TASK OBJECTIVE
Reproduce the lines of the material exactly, excluding every image.
━━━ MATERIAL PROVIDED
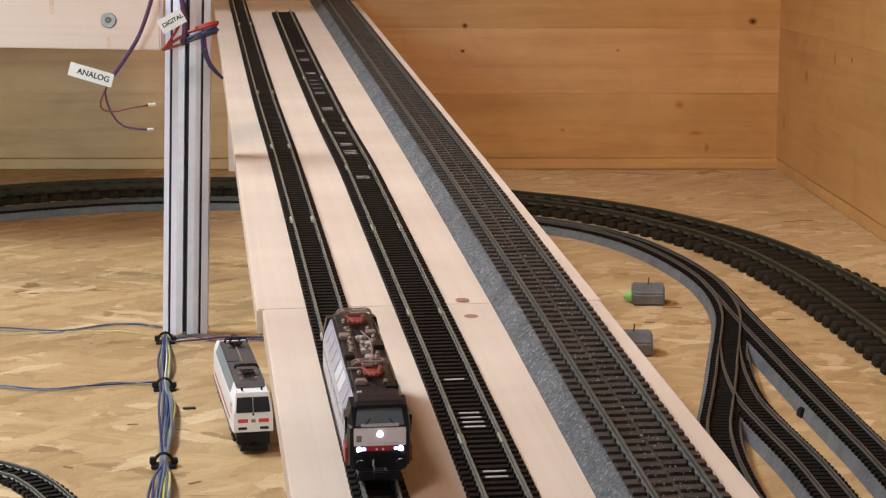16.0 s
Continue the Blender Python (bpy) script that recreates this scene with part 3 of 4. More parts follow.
digital = thing("digital_cable", ID, "red and blue cables with a white DIGITAL label by the post", "cable")
part("dark_lead", wire(bmesh.new(), [(-0.1383, 0.9600, 0.1979), (-0.1374, 0.9600, 0.1861), (-0.1358, 0.9600, 0.1758), (-0.1366, 0.9600, 0.1678), (-0.1379, 0.9620, 0.1636)], 0.0015), W_VIOLET, digital, "dark twisted lead", smooth=True)
for pts, mt in (([(-0.1491, 0.9660, 0.1598), (-0.1420, 0.9640, 0.1646), (-0.1343, 0.9630, 0.1692), (-0.1268, 0.9630, 0.1712), (-0.1199, 0.9660, 0.1729)], W_RED), ([(-0.1491, 0.9660, 0.1595), (-0.1397, 0.9640, 0.1623), (-0.1314, 0.9630, 0.1653), (-0.1200, 0.9660, 0.1687)], W_BROWN),
                ([(-0.1383, 0.9630, 0.1635), (-0.1312, 0.9620, 0.1677), (-0.1200, 0.9660, 0.1714)], W_BLUE), ([(-0.1380, 0.9630, 0.1626), (-0.1297, 0.9620, 0.1665), (-0.1200, 0.9660, 0.1693)], W_BLUE), ([(-0.1482, 0.9660, 0.1601), (-0.1421, 0.9630, 0.1683), (-0.1390, 0.9610, 0.1743), (-0.1376, 0.9610, 0.1832)], W_RED),
                ([(-0.1310, 0.9630, 0.1712), (-0.1249, 0.9630, 0.1733), (-0.1193, 0.9660, 0.1744)], W_RED), ([(-0.1313, 0.9630, 0.1701), (-0.1248, 0.9620, 0.1722), (-0.1193, 0.9660, 0.1738)], W_RED), ([(-0.1291, 0.9620, 0.1671), (-0.1236, 0.9610, 0.1695), (-0.1194, 0.9660, 0.1702)], W_BLUE),
                ([(-0.1262, 0.9630, 0.1683), (-0.1258, 0.9630, 0.1608), (-0.1237, 0.9640, 0.1527), (-0.1186, 0.9700, 0.1448)], W_VIOLET), ([(-0.1275, 0.9630, 0.1677), (-0.1273, 0.9630, 0.1599), (-0.1238, 0.9640, 0.1509), (-0.1180, 0.9700, 0.1442)], W_BLUE)):
    part("wire", wire(bmesh.new(), pts, 0.0008), mt, digital, smooth=True)
lm = Matrix.Translation((-0.1426, 0.9575, 0.1750)) @ pose(0, 0, 0, 0, -29, 0)
part("label", flag_label(0.0140, 0.0078), LABEL, digital, "white tape label", m=lm)
text_mesh("DIGITAL", 0.0032, INK, "lettering", digital, lm @ pose(0.0006, -0.00045, 0.0, 90, 0, 0))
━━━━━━
ANSWER FOR THIS EXERCISE
16.0 s
Continue the Blender Python (bpy) script that recreates this scene with part 3 of 4. More parts follow.
digital = thing("digital_cable", ID, "red and blue cables with a white DIGITAL label by the post", "cable")
part("dark_lead", wire(bmesh.new(), [(-0.1383, 0.9600, 0.1979), (-0.1374, 0.9600, 0.1861), (-0.1358, 0.9600, 0.1758), (-0.1366, 0.9600, 0.1678), (-0.1379, 0.9620, 0.1636)], 0.0015), W_VIOLET, digital, "dark twisted lead", smooth=True)
for pts, mt in (([(-0.1491, 0.9660, 0.1598), (-0.1420, 0.9640, 0.1646), (-0.1343, 0.9630, 0.1692), (-0.1268, 0.9630, 0.1712), (-0.1199, 0.9660, 0.1729)], W_RED), ([(-0.1491, 0.9660, 0.1595), (-0.1397, 0.9640, 0.1623), (-0.1314, 0.9630, 0.1653), (-0.1200, 0.9660, 0.1687)], W_BROWN),
                ([(-0.1383, 0.9630, 0.1635), (-0.1312, 0.9620, 0.1677), (-0.1200, 0.9660, 0.1714)], W_BLUE), ([(-0.1380, 0.9630, 0.1626), (-0.1297, 0.9620, 0.1665), (-0.1200, 0.9660, 0.1693)], W_BLUE), ([(-0.1482, 0.9660, 0.1601), (-0.1421, 0.9630, 0.1683), (-0.1390, 0.9610, 0.1743), (-0.1376, 0.9610, 0.1832)], W_RED),
                ([(-0.1310, 0.9630, 0.1712), (-0.1249, 0.9630, 0.1733), (-0.1193, 0.9660, 0.1744)], W_RED), ([(-0.1313, 0.9630, 0.1701), (-0.1248, 0.9620, 0.1722), (-0.1193, 0.9660, 0.1738)], W_RED), ([(-0.1291, 0.9620, 0.1671), (-0.1236, 0.9610, 0.1695), (-0.1194, 0.9660, 0.1702)], W_BLUE),
                ([(-0.1262, 0.9630, 0.1683), (-0.1258, 0.9630, 0.1608), (-0.1237, 0.9640, 0.1527), (-0.1186, 0.9700, 0.1448)], W_VIOLET), ([(-0.1275, 0.9630, 0.1677), (-0.1273, 0.9630, 0.1599), (-0.1238, 0.9640, 0.1509), (-0.1180, 0.9700, 0.1442)], W_BLUE)):
    part("wire", wire(bmesh.new(), pts, 0.0008), mt, digital, smooth=True)
lm = Matrix.Translation((-0.1426, 0.9575, 0.1750)) @ pose(0, 0, 0, 0, -29, 0)
part("label", flag_label(0.0140, 0.0078), LABEL, digital, "white tape label", m=lm)
text_mesh("DIGITAL", 0.0032, INK, "lettering", digital, lm @ pose(0.0006, -0.00045, 0.0, 90, 0, 0))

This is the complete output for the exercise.